By Shannon Longworth (Reporter), Jack Aylmer (Producer), Ryan Tiedgen (Editor)
Economic turmoil in Sri Lanka has culminated in the resignation of President Gotabaya Rajapaksa. The former president has since fled the country following mass protests and the storming of his official residence.
Many Sri Lankans are now struggling to obtain basic necessities, with the United Nations estimating that 90% of families are being forced to skip meals. The blame for the country’s collapse has been cast on the Rajapaksa family for its financial deals with China.
When Mahinda Rajapaksa, brother of Gotabaya, was elected president in 2005, he began accepting Chinese help in funding numerous infrastructure projects throughout Sri Lanka, including shipping ports, a power plant, and even a cricket stadium. However, many of these endeavors failed to turn immediate profits for the Sri Lankan government, deepening the nation’s already ballooning debt, of which China was quickly becoming the largest creditor.
China’s willingness to readily provide funds concerned both Sri Lankan and international officials who were growing skeptical of the motivations behind the money. However, ongoing corruption in Sri Lanka’s government allowed for continued and reckless borrowing from China. During the 2015 Sri Lankan elections, large payments from the Chinese port construction fund were siphoned off and diverted to the pockets of presidential campaign aides.

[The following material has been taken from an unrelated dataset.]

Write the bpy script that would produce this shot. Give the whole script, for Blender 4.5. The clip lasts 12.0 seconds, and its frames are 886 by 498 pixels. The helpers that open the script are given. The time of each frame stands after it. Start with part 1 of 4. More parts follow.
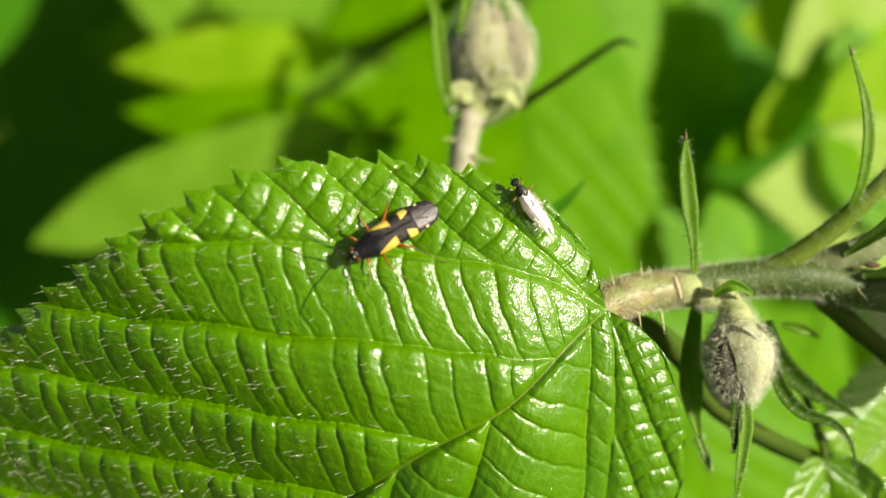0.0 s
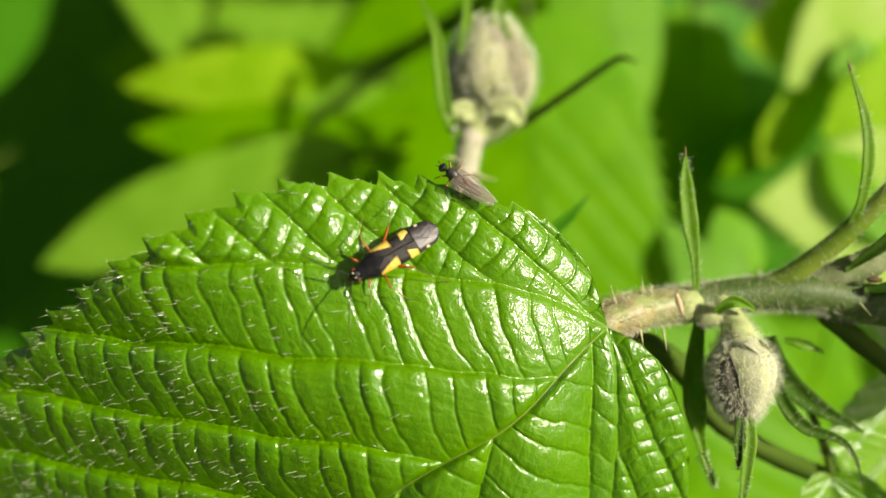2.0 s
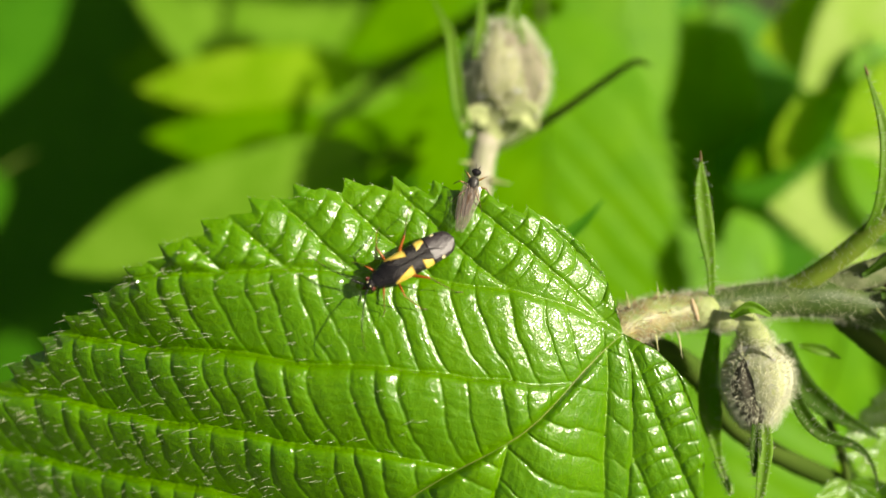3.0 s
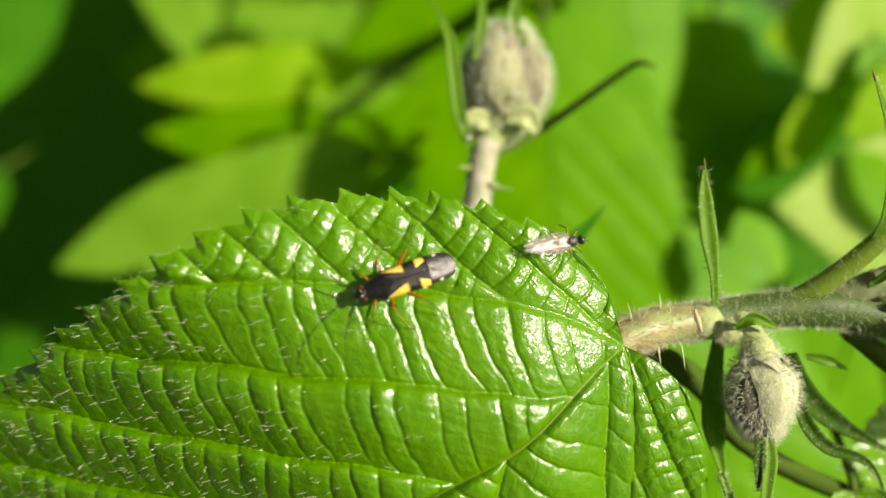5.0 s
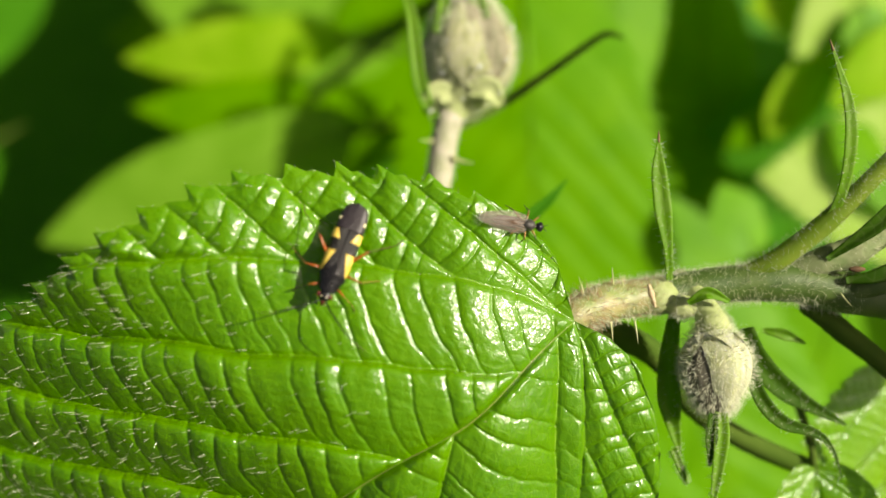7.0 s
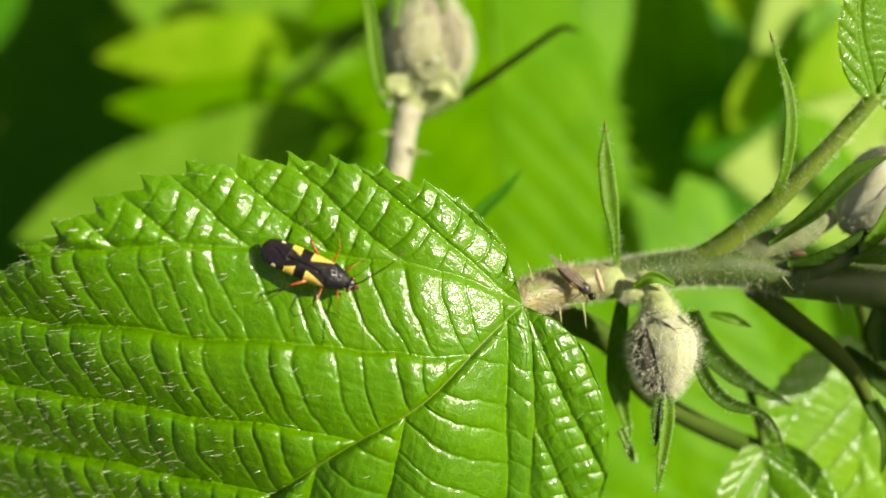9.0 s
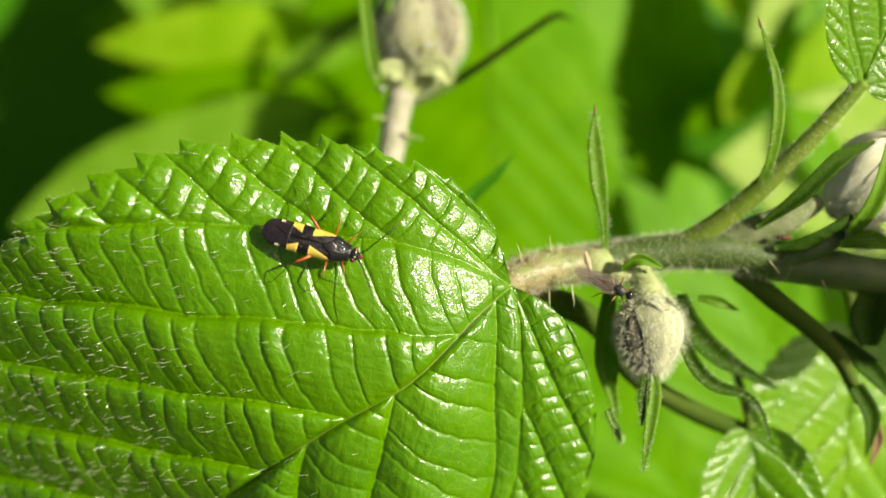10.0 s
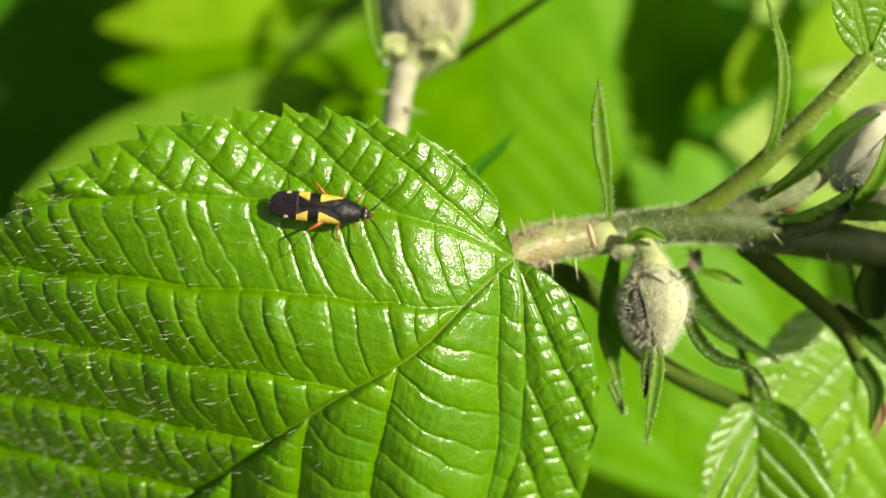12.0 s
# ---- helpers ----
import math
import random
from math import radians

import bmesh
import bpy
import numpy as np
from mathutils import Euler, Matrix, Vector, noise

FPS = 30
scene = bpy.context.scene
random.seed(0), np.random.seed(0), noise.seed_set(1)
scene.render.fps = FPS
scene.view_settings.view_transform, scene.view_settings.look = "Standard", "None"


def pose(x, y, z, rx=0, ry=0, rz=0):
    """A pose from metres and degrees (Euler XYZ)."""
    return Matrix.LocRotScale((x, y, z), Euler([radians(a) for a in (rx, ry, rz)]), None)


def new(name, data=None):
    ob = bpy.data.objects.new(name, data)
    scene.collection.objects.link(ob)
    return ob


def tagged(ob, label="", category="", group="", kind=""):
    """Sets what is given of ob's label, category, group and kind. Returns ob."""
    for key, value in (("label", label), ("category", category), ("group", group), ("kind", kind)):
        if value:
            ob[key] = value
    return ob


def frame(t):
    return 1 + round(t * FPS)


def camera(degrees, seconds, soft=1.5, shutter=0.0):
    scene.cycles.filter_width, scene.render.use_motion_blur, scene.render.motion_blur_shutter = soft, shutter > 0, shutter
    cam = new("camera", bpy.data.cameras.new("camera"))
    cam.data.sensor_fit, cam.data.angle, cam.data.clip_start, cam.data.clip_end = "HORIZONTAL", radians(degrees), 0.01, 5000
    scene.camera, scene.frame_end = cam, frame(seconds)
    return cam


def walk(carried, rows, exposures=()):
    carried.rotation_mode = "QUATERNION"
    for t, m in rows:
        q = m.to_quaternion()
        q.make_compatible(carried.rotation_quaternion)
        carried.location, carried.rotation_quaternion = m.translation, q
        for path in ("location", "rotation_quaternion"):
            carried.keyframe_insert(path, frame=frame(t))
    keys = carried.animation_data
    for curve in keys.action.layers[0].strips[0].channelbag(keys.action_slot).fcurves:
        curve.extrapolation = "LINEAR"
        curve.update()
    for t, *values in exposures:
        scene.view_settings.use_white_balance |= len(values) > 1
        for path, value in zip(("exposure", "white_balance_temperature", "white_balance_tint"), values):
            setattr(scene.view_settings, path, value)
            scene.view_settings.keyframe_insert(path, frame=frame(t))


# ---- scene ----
cam = camera(48.0, 12.0, soft=1.5)
cam.data.dof.use_dof = True
cam.data.dof.focus_distance = 0.0685
cam.data.dof.aperture_fstop = 15.5

PATH = [
    (0, -0.00137, -0.04039, 0.40536, 35.050, -2.102, -0.254),
    (0.5, -0.00275, -0.04052, 0.40533, 35.548, -1.819, -0.152),
    (1, -0.00259, -0.04006, 0.40524, 35.800, -2.033, -0.133),
    (1.5, -0.00102, -0.04009, 0.40552, 35.471, -1.894, -0.294),
    (2, -0.00064, -0.04028, 0.40582, 35.891, -1.189, -0.398),
    (2.5, -0.00086, -0.04011, 0.40620, 36.027, -0.602, 0.117),
    (4.5, 0.00003, -0.03906, 0.40561, 35.026, -0.471, -0.102),
    (5, -0.00012, -0.03794, 0.40582, 35.247, -0.233, 0.242),
    (5.5, 0.00000, -0.03885, 0.40548, 35.000, -0.000, -0.000),
    (6, 0.00218, -0.03836, 0.40556, 35.315, -0.210, -0.220),
    (6.5, 0.00317, -0.03860, 0.40497, 34.310, -0.176, -0.058),
    (6.7, 0.00438, -0.03730, 0.40520, 33.584, 0.614, 0.616),
    (8.3, 0.00357, -0.03872, 0.40606, 34.155, -0.045, -0.817),
    (8.5, 0.00423, -0.03795, 0.40634, 34.192, 0.214, -0.776),
    (9, 0.00692, -0.03922, 0.40655, 33.616, 0.237, -0.206),
    (9.5, 0.00725, -0.04047, 0.40642, 33.720, -0.037, -0.065),
    (10, 0.00749, -0.04066, 0.40652, 33.492, -0.093, 0.112),
    (10.5, 0.00754, -0.04175, 0.40609, 33.392, -0.162, -0.319),
    (11, 0.00835, -0.04127, 0.40617, 33.257, 0.074, -0.240),
    (11.5, 0.00682, -0.04126, 0.40622, 33.019, 0.178, -0.259),
    (12, 0.00773, -0.04130, 0.40596, 32.592, 0.219, 0.285),
]
walk(cam, [(t, pose(x, y, z, rx, ry, rz)) for t, x, y, z, rx, ry, rz in PATH], exposures=[(0.0, 0.51, 7650, 7), (12.0, 0.54, 7650, 7)])

# The twig's own frame: u along the twig, v across it, w out of the leaf, in millimetres.
MM = 0.001
TILT = radians(55)
BASE = Matrix(((1, 0, 0, 0), (0, math.sin(TILT), -math.cos(TILT), 0), (0, math.cos(TILT), math.sin(TILT), 0.35), (0, 0, 0, 1)))
BASE3 = BASE.to_3x3()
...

Eventually, a debt of over $8 billion to state-controlled Chinese firms had accumulated, forcing Sri Lanka to take extreme measures to repay what is owed. In 2017, the Hambantota Port, which had been developed with Chinese funds despite trepidation on profitability from experts, was handed over to China on a 99-year lease agreement in order to appease creditors.
Sri Lanka will attempt to navigate a transition in its government, and China will have a close eye on how the situation evolves for its precarious ally.